Monday, November 18

In a press briefing, the UN tallied 2,439 deaths since January, with 5,000 people displaced since last weekend.

The United Nations has decried the “extreme brutality” unfolding in Haiti, releasing new statistics that sketch out the scope of the country’s ongoing violence.

An estimated 2,439 people have died between January and August 15 of this year, according to a press briefing released Friday.

A further 902 people have been injured, and 951 kidnapped, as the Caribbean country contends with widespread gang violence and vigilantism.

The violence stems from a combination of factors, including political and economic instability.

The Haitian government has long contended with systemic corruption, and in 2021, gunmen entered the residence of President Jovenel Moise and shot him to death.

Prosecutors in the United States have since tied the assassination to a plot to supplant Moise with a figure more sympathetic to the suspects’ political and business interests.

But Moise’s death left a power vacuum. No federal elections have been held in years, and Haiti’s last democratically elected senators saw their terms expire in January.

Haiti’s economy has also been stymied by political crises and natural disasters like drought, hurricanes, floods and the deadly 2010 earthquake, leading to food shortages and other issues.

Amid these crises, gangs have moved to take control over large areas of the country, including nearly 60 percent of the capital Port-au-Prince.

In Friday’s briefing, Ravina Shamdasani, a spokesperson for the Office of the High Commissioner for Human Rights, recounted how – in the last few days alone – acts of violence have shaken the country.

In the late-night hours of August 14, “a local municipal representative, his wife and child were shot and killed in their house in the Decayette neighbourhood of Port-au-Prince by alleged gang members,” she said.

Hours earlier, “five men and two women from the same family were burned alive when their home in the Carrefour-Feuilles neighbourhood was set on fire by the Grand Ravine gang”.

In both cases, Shamdasani explained, the victims had allegedly expressed support for community self-defence groups that have organised against the gangs.

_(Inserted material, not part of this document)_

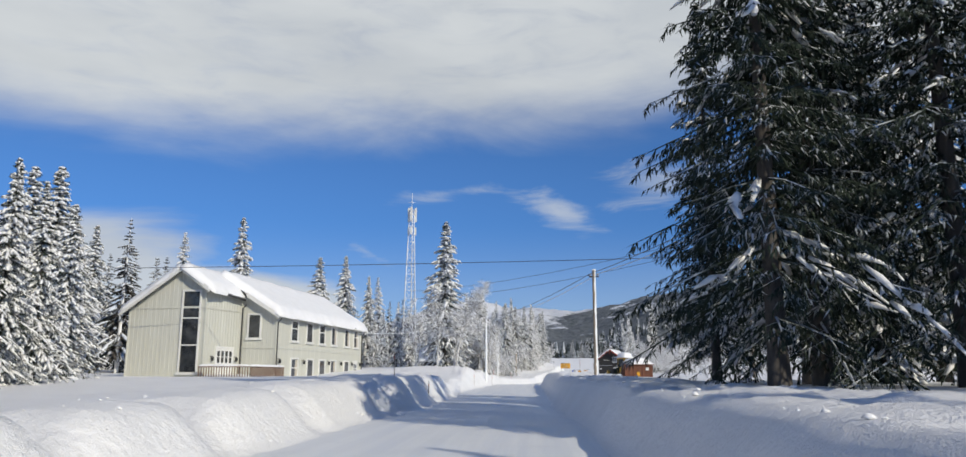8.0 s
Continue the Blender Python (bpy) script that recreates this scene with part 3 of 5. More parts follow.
# ---- planting
TREES = random.Random(4)
SPRUCE = [make_spruce(1, 14, 0.148, 46, 6, 7, 0.86, fans=1, slim=1.15, cap=0.145, droop=0.7, lump=6), make_spruce(2, 14, 0.135, 47, 6, 7, 0.86, fans=1, slim=1.15, cap=0.145, ragged=0.42, droop=0.75, lump=6),
          make_spruce(3, 14, 0.165, 45, 6, 8, 0.86, fans=1, slim=1.15, cap=0.15, droop=0.7, lump=6),
          make_spruce(4, 14, 0.105, 44, 5, 7, 0.96, fans=1, slim=1.1, ragged=0.55, cap=0.145, droop=0.7, lump=6, label="slim spire of a spruce laden with snow"),
          make_spruce(5, 14, 0.15, 45, 6, 8, 0.86, fans=1, slim=1.15, cap=0.145, ragged=0.5, droop=0.85, lump=6)]
DARK = [make_spruce(11, 14, 0.155, 40, 6, 11, 0.3, NEEDLE_DARK, fans=2, slim=1.0, cap=0.12, droop=0.6, label="tall dark green spruce with little snow"),
        make_spruce(12, 14, 0.14, 42, 6, 10, 0.45, NEEDLE_DARK, fans=2, slim=1.0, cap=0.12, ragged=0.45, droop=0.6, label="tall dark green spruce with some snow on its boughs")]
LIGHT = [make_spruce(21, 14, 0.178, 30, 6, 6, 0.97, NEEDLE_FROST, bare=0.02, fans=0, slim=2.1, lump=4, cap=0.24, droop=0.7), make_spruce(22, 14, 0.155, 31, 6, 6, 0.97, NEEDLE_FROST, bare=0.02, ragged=0.45, fans=0, slim=2.1, lump=4, cap=0.24, droop=0.7),
         make_spruce(23, 14, 0.195, 29, 6, 6, 0.97, NEEDLE_FROST, bare=0.02, ragged=0.4, fans=0, slim=2.1, lump=4, cap=0.24, droop=0.7)]
HEAVY = [make_spruce(61, 14, 0.168, 46, 6, 12, 0.86, NEEDLE_DARK, bare=0.04, fine=5, lump=10, cap=0.12, droop=0.8, ragged=0.42, label="broad spruce with boughs bent down by heavy snow"),
         make_spruce(62, 14, 0.152, 48, 6, 12, 0.86, NEEDLE_DARK, bare=0.04, fine=5, lump=10, cap=0.12, droop=0.8, ragged=0.48, label="broad spruce with boughs bent down by heavy snow")]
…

But those self-defence groups and other “popular justice” movements have given rise to vigilante violence. Since late April, more than 350 have been lynched in such efforts, including a police officer and people who have no gang affiliation.

A recent escalation in violence in some neighbourhoods in the capital has led to mass displacement, Shamdasani added.

“Some 5,000 people have fled these neighbourhoods since last weekend and are either sheltering in improvised sites or with host communities, often in dire circumstances and still vulnerable to attack,” she said.

Haiti’s Prime Minister Ariel Henry has repeatedly requested international intervention to help quell the violence. On July 29, Kenya accepted to lead a proposed multinational effort to Haiti and send 1,000 police officers to the embattled country.

But Jimmy Cherizier, the leader of the G9 Family and Allies gang alliance, warned that he would fight back if the international force committed human rights abuses.

“We will fight against them until our last breath,” he said. “It will be a fight of the Haitian people to save the dignity of our country.”